"The northeast" is a region of the United States roughly corresponding to the circled area in this picture:
As such, you can say you lived in "the northeast," which would mean you lived somewhere in that circle, but nothing more specific than that.
"Northeast" can also be used as an adjective, but in that case you need to describe what it's northeast of, otherwise the description is meaningless.
So you could say you lived "northeast of West Virginia," which would mean basically anything in the top 90% of the circle in the picture above.
Or you could just say "I live northeast," which would simply mean you live somewhere northeast of where you are currently standing. Again, distance is not really implied, so depending on context you might mean that you live in the neighborhood a few blocks to the northeast or in a town 100 miles northeast of the town you're currently in.
"Northeastern" is always an adjective, so you cannot say you lived in "the northeastern." There has to be some noun for it to modify.
As far as the distinction between "northeast" and "northeastern" when both are serving as adjectives, that's harder to pin down. I would say half the time native speakers make no distinction.
Sometimes I think "northeastern" implies a bit more precision than merely "northeast." For example, in the right context, "the northeastern United States" might correspond to this circled area:
That might be particularly true if, for example, you were standing in Delaware (clearly part of "the northeast," the region) and wanted to describe that you live in upper Maine.
Confusingly, though, "northeastern" could also potentially imply a less precise description.
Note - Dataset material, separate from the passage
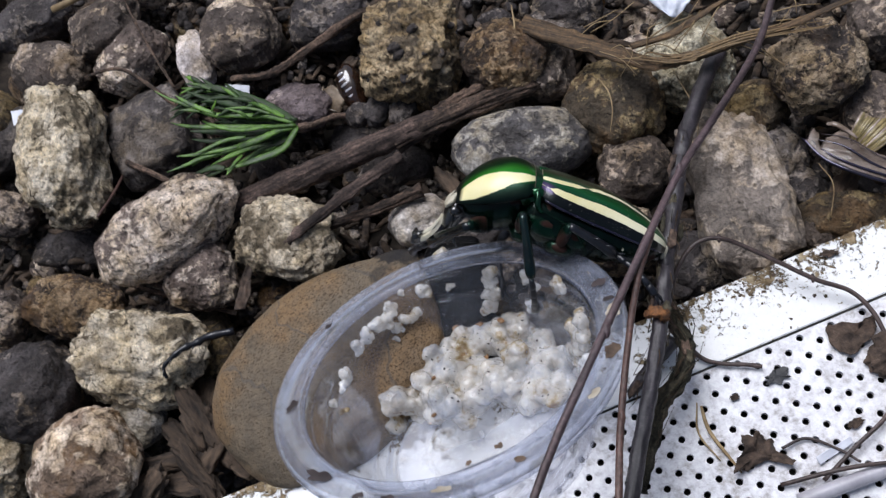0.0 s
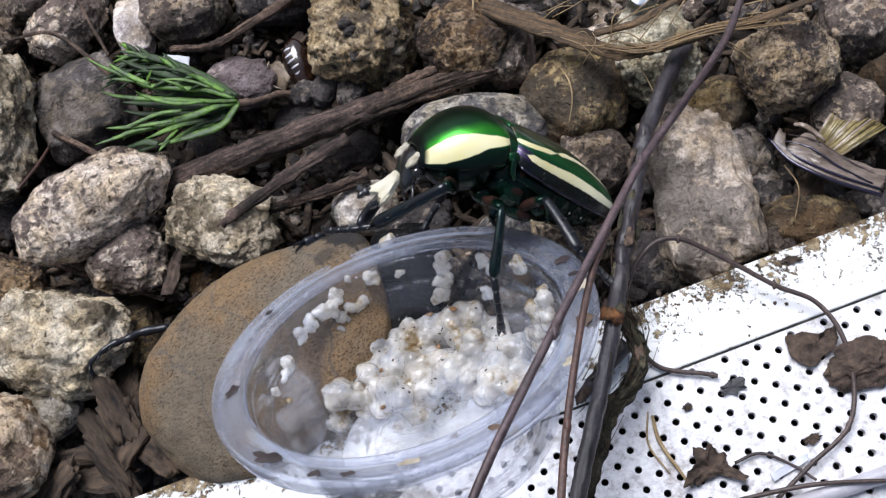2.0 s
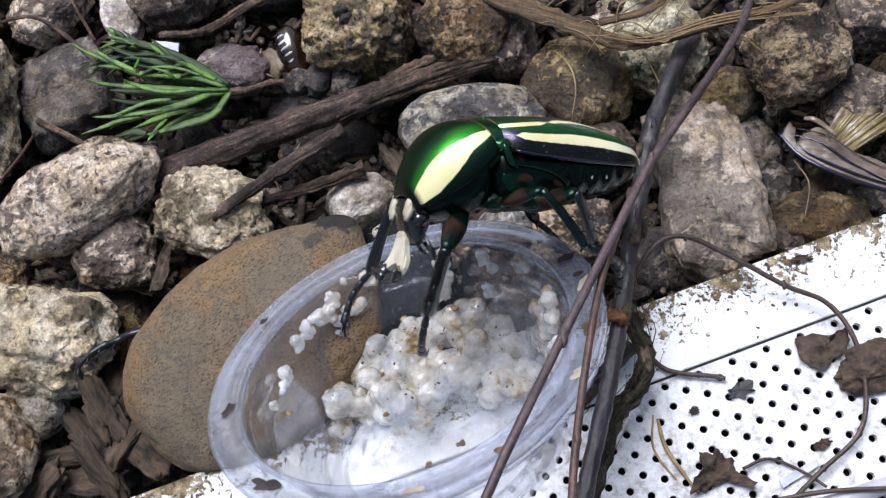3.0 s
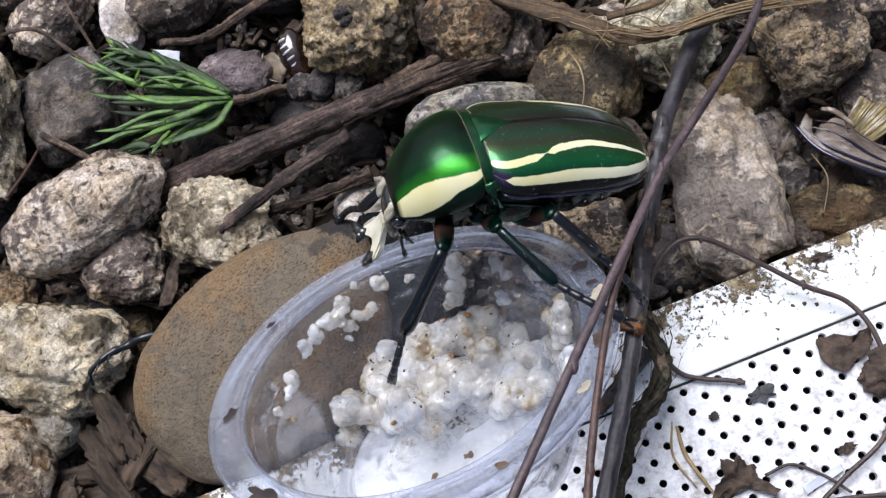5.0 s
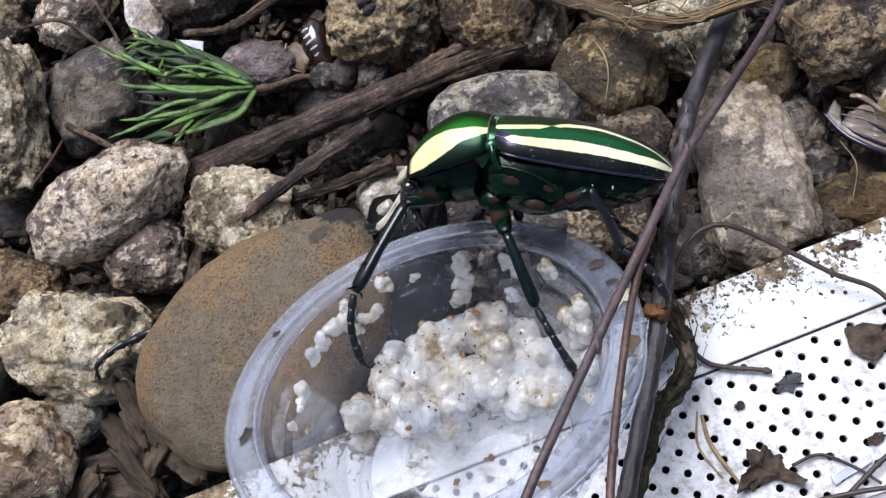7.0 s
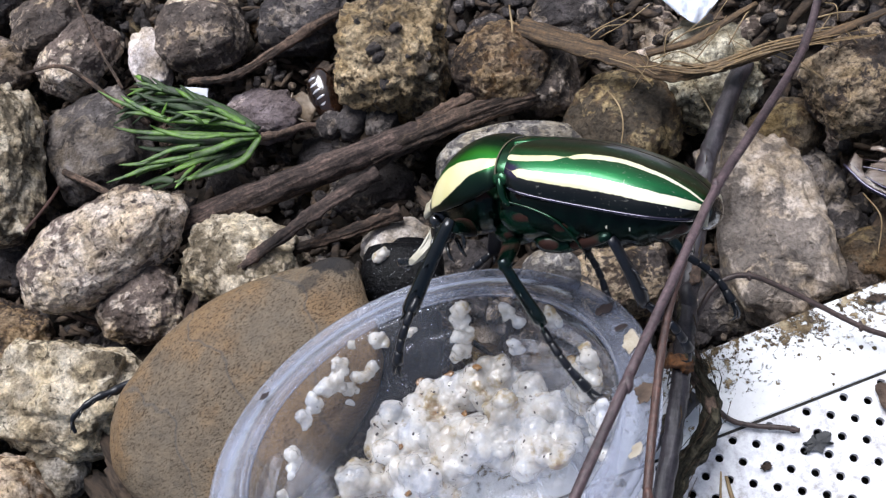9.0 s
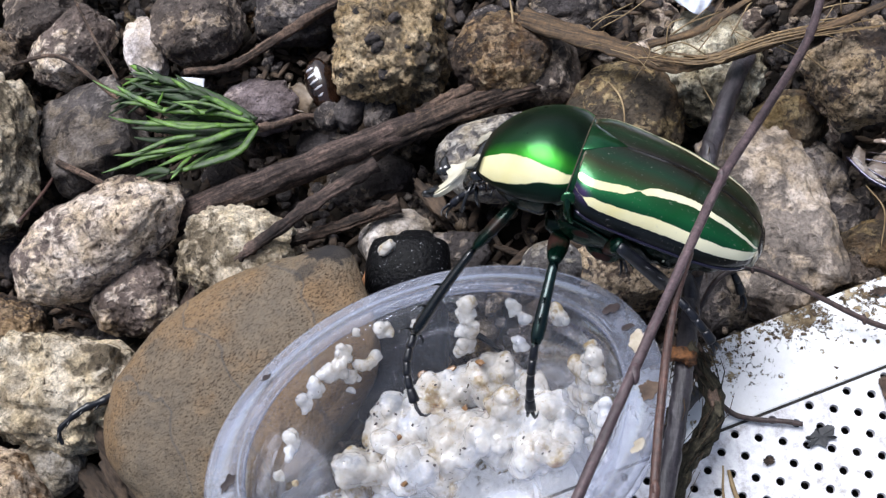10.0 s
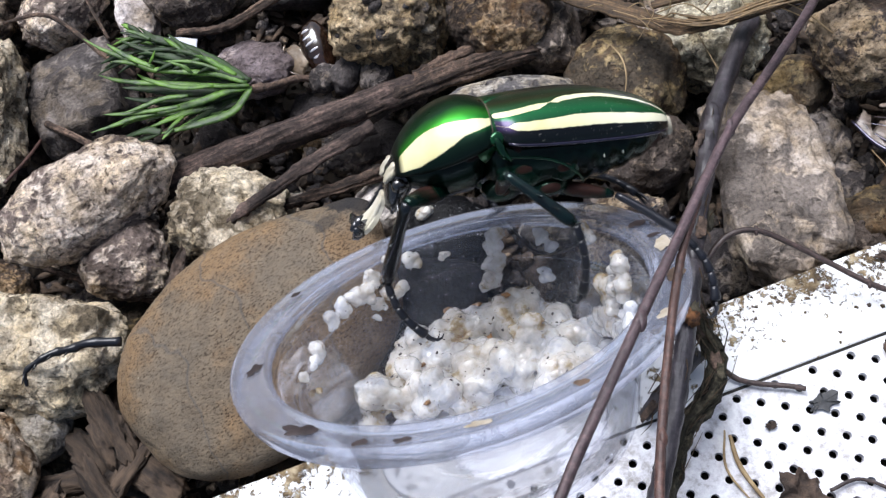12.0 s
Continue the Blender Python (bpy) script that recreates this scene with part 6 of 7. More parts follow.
# ---- what moves ----
def motions():
    walk(CUP, [
        (0, pose(-0.0024, -0.0072, 0.0370, -33.5, -11.2, 1.7)),
        (1.5, pose(-0.0005, -0.0022, 0.0366, -39.1, -8.3, 0.6)),
        (2, pose(0.0017, -0.0028, 0.0360, -37.7, -7.9, 6.2)),
        (2.5, pose(0.0024, -0.0035, 0.0377, -35.7, -9.9, 4.7)),
        (3, pose(0.0020, -0.0046, 0.0359, -35.0, -9.9, 7.5)),
        (5, pose(0.0017, -0.0029, 0.0391, -37.5, -10.0, 5.2)),
        (5.5, pose(0.0024, -0.0056, 0.0415, -36.6, -3.5, 5.1)),
        (6, pose(0.0021, -0.0085, 0.0407, -32.6, -5.9, 7.4)),
        (6.5, pose(0.0017, -0.0084, 0.0404, -32.9, -5.8, 7.5)),
        (7, pose(0.0020, -0.0086, 0.0410, -32.5, -6.2, 7.8)),
        (7.5, pose(0.0022, -0.0086, 0.0414, -32.5, -6.0, 8.2)),
        (9.5, pose(-0.0003, -0.0114, 0.0430, -31.1, -8.2, 9.8)),
        (10, pose(-0.0002, -0.0096, 0.0410, -33.3, -6.7, 7.1)),
        (10.5, pose(-0.0006, -0.0065, 0.0417, -37.1, -8.6, 7.3)),
        (11, pose(0.0017, -0.0023, 0.0392, -36.8, -9.1, 4.9)),
        (11.5, pose(0.0045, 0.0011, 0.0387, -39.6, -7.3, 8.2)),
        (12, pose(0.0042, 0.0033, 0.0376, -42.5, -6.9, 7.9))])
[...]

Maybe you live in Phoenix, Arizona, where it's 70 degrees F in the winter, and you're having a conversation about the colder temperatures in "the northeastern part of the country." In that case, "the northeastern United States" might refer to this circled area instead:
Here are some corrections for your sentences (except #6, which is fine as-is). Note that we need to use an article:
- I lived in the northeast US.
- I lived in the northeastern US.
- I lived in the northeast of the US.
- I lived in the northeastern area.
- I lived in the northeast area.
- I lived in the northeast part of the country.
- I lived in the northeast. or I lived northeast of [somewhere].
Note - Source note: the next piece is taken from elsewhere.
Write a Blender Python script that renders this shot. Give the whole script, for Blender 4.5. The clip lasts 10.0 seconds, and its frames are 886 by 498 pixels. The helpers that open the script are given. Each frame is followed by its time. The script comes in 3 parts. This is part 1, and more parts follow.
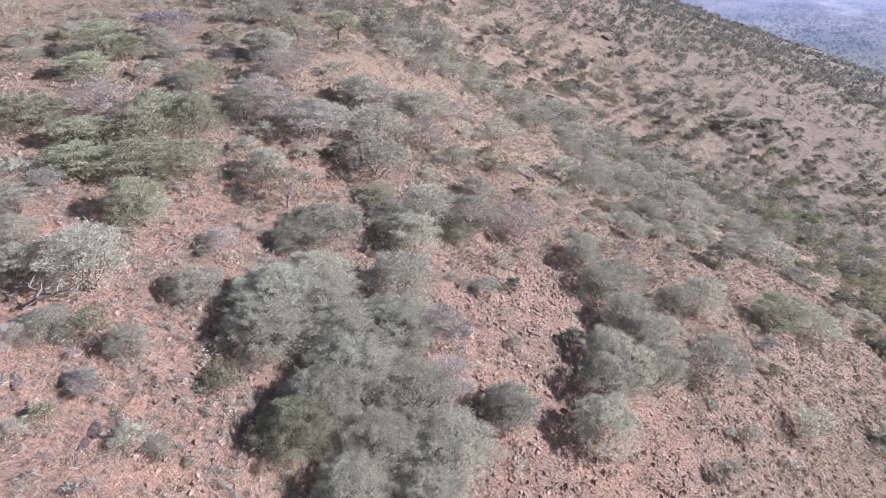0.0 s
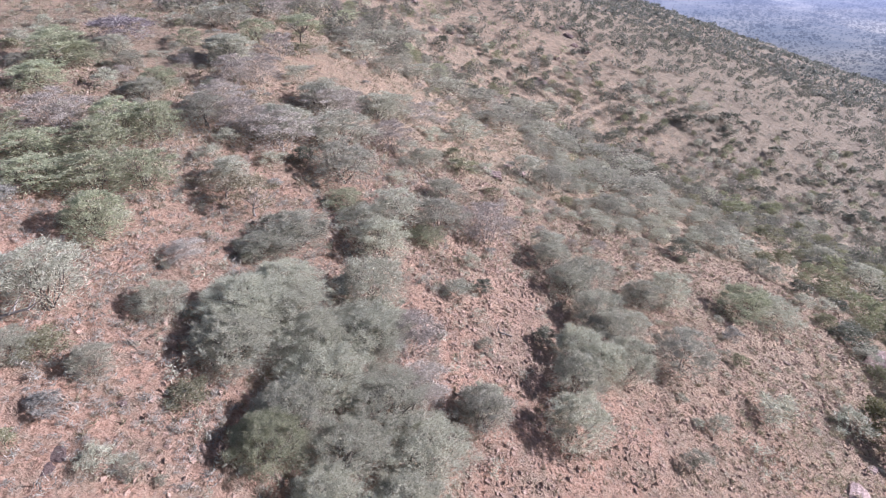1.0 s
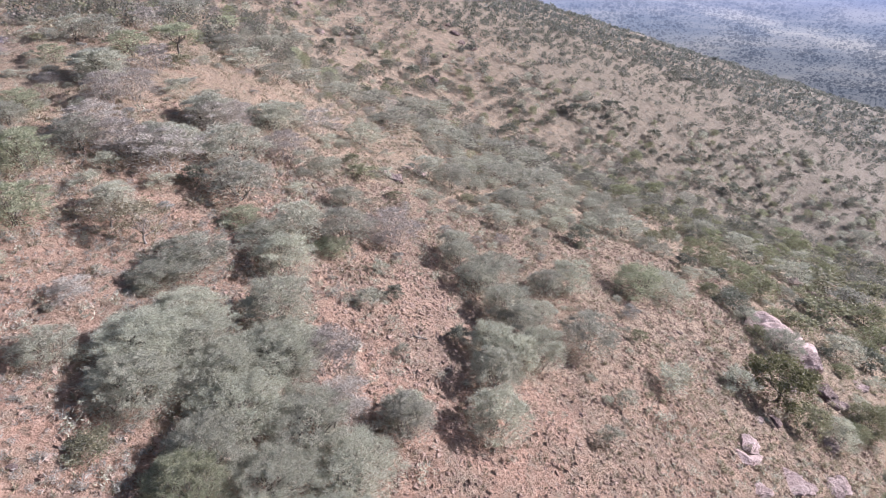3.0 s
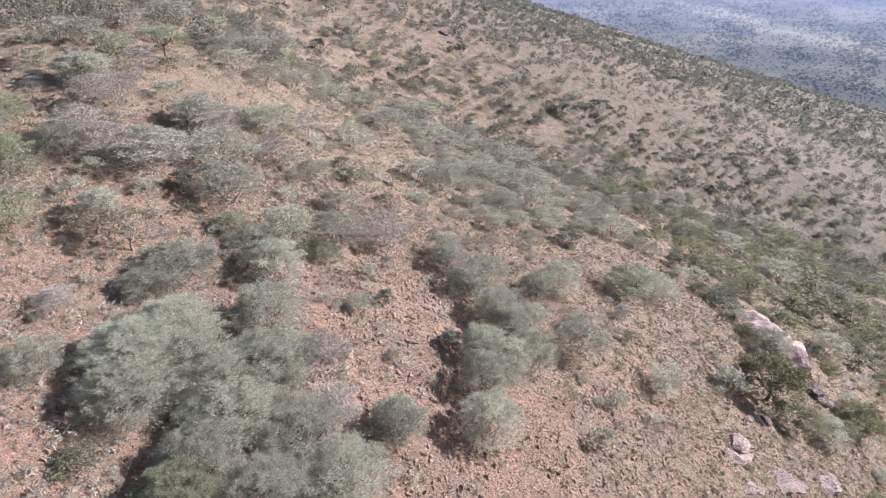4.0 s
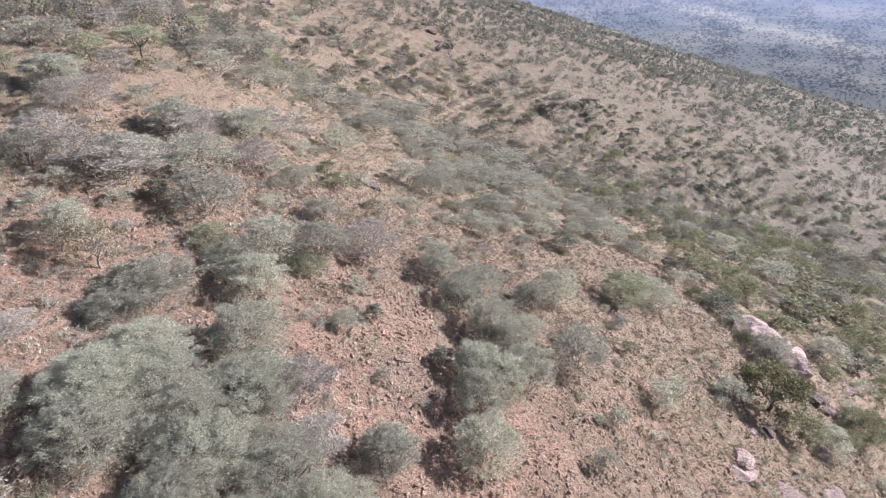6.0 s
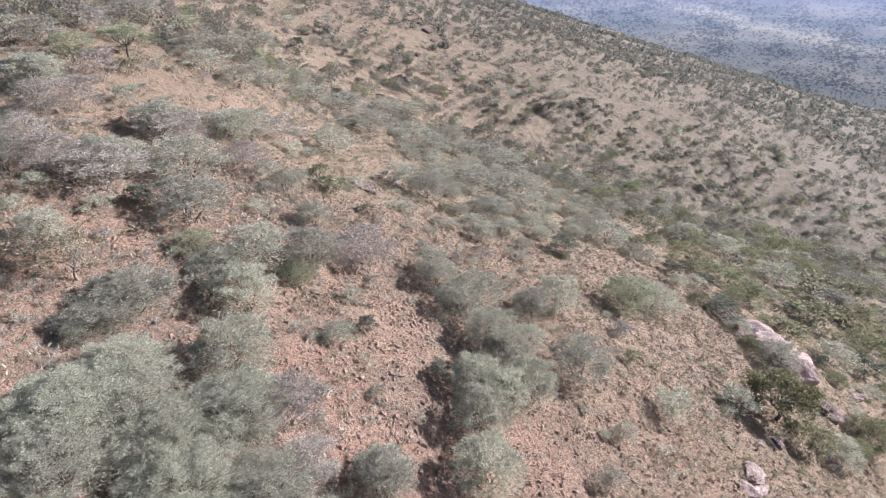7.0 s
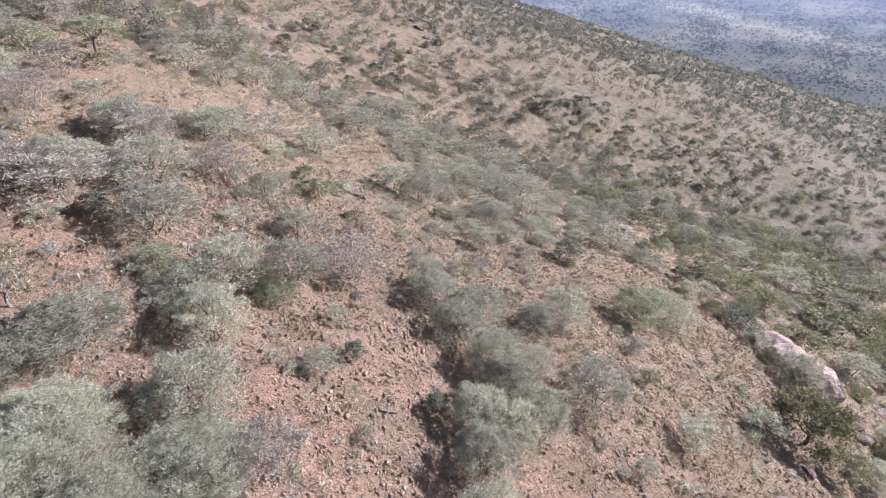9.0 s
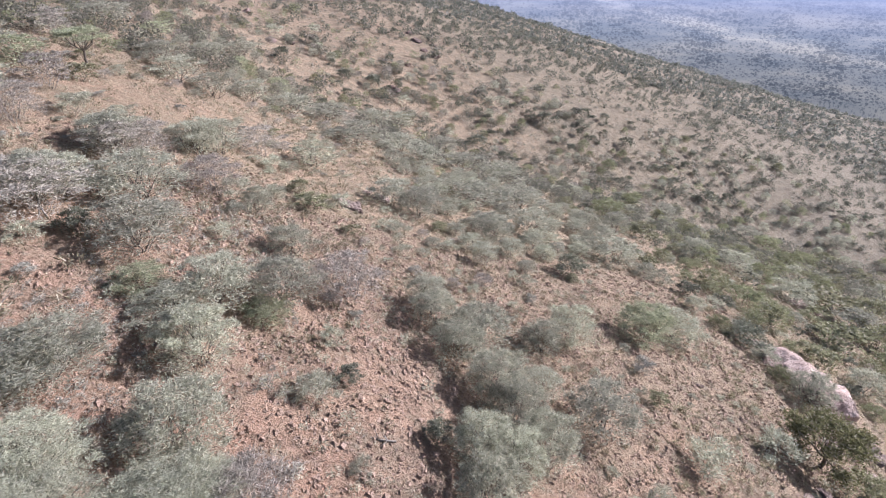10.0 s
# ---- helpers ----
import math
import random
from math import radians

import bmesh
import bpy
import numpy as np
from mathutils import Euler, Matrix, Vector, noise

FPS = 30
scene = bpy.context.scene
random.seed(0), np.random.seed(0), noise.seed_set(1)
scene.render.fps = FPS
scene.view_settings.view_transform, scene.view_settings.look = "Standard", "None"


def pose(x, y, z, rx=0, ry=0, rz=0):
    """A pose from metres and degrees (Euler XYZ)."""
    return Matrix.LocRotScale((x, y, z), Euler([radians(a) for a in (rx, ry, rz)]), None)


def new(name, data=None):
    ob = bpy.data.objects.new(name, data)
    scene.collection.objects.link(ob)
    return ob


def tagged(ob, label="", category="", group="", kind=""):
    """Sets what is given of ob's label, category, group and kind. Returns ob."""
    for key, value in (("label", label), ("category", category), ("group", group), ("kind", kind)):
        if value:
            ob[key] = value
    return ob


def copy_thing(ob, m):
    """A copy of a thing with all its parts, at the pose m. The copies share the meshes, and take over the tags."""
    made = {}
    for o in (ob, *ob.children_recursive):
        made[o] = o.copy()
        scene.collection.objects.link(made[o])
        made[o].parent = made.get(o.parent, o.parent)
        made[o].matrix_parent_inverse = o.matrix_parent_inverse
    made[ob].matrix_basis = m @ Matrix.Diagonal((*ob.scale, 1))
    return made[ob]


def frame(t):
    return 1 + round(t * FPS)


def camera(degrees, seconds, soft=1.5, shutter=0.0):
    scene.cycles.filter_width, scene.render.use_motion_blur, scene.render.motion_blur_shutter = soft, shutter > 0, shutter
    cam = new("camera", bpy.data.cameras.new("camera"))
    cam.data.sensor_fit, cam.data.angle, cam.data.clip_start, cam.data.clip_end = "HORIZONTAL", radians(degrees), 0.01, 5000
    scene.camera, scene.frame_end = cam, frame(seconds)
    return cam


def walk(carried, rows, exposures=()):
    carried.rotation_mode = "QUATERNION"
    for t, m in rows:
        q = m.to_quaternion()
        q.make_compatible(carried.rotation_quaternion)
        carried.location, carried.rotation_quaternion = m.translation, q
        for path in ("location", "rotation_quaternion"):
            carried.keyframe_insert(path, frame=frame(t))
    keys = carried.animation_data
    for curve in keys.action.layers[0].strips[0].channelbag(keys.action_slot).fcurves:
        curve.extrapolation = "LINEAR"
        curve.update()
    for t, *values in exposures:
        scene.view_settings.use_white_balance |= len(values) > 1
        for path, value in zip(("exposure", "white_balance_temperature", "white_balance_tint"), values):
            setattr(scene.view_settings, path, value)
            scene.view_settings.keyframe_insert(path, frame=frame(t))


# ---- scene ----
cam = camera(74.14, 10.0, soft=1.0)
walk(cam, [
    (0, pose(0.000, 0.000, 100.000, 60.000, -0.000, -0.000)),
    (0.3, pose(-0.015, 0.068, 100.084, 59.971, 0.016, -0.562)),
    (0.4, pose(-0.020, 0.091, 100.112, 59.962, 0.022, -1.310)),
    (0.5, pose(-0.026, 0.114, 100.140, 59.952, 0.027, -2.161)),
    (0.8, pose(0.034, 0.132, 100.280, 59.924, 0.052, -2.532)),
    (0.9, pose(0.054, 0.138, 100.326, 59.914, 0.060, -2.768)),
    (1, pose(0.074, 0.144, 100.373, 59.905, 0.068, -3.392)),
    (1.1, pose(0.077, 0.164, 100.397, 59.904, 0.080, -4.903)),
    (1.3, pose(0.081, 0.203, 100.445, 59.903, 0.104, -5.706)),
    (1.5, pose(0.086, 0.242, 100.493, 59.902, 0.128, -6.236)),
    (1.6, pose(0.093, 0.227, 100.539, 59.884, 0.128, -7.268)),
    (1.7, pose(0.100, 0.213, 100.585, 59.867, 0.127, -9.054)),
    (1.8, pose(0.106, 0.198, 100.632, 59.850, 0.127, -10.666)),
    (1.9, pose(0.113, 0.184, 100.678, 59.833, 0.126, -11.135)),
    (2, pose(0.120, 0.169, 100.724, 59.816, 0.126, -11.554)),
    (2.2, pose(0.106, 0.137, 100.833, 59.791, 0.128, -12.297)),
    (2.5, pose(0.087, 0.088, 100.996, 59.753, 0.132, -13.104)),
    (2.7, pose(0.107, 0.155, 101.047, 59.738, 0.131, -13.477)),
    (3.8, pose(0.220, 0.523, 101.331, 59.657, 0.127, -14.522)),
    (4, pose(0.241, 0.590, 101.382, 59.642, 0.126, -14.856)),
    (4.5, pose(0.352, 1.129, 101.333, 59.629, 0.096, -15.228)),
    (5, pose(0.482, 1.794, 101.273, 59.615, 0.095, -15.518)),
    (5.5, pose(0.671, 2.620, 101.146, 59.567, 0.081, -15.779)),
    (7, pose(1.547, 5.961, 100.358, 59.467, 0.096, -16.442)),
    (7.5, pose(1.888, 7.296, 99.913, 59.468, 0.089, -16.645)),
    (8, pose(2.258, 8.734, 99.367, 59.462, 0.070, -16.819)),
    (8.5, pose(2.629, 10.233, 98.808, 59.439, 0.085, -17.008)),
    (9, pose(2.957, 11.711, 98.239, 59.412, 0.076, -17.182)),
    (9.5, pose(3.233, 12.978, 97.821, 59.405, 0.079, -17.336)),
    (9.8, pose(3.301, 13.456, 97.611, 59.405, 0.108, -17.419)),
    (9.9, pose(3.324, 13.616, 97.541, 59.755, 0.118, -17.446)),
    (10, pose(3.347, 13.775, 97.472, 60.595, 0.128, -17.471)),
], exposures=[(0, 1.14, 5540, 22), (2.7, 1.14, 5620, 20), (4.5, 1.15, 5730, 16), (10, 1.15, 5730, 16)])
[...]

- I lived in the northeastern part of the country.
Note that there is a potential usage of #8 unmodified – i.e., "I lived in northeastern country" – that would be grammatically correct, but only if you use "country" to mean dictionary.com's fifth usage:
rural districts, including farmland, parkland, and other sparsely populated areas, as opposed to cities or towns
That kind of usage would be pretty folksy sounding to my ear, and probably wouldn't accurately describe living in the northeast region of the United States, not least of all because it is the most densely populated part of the US.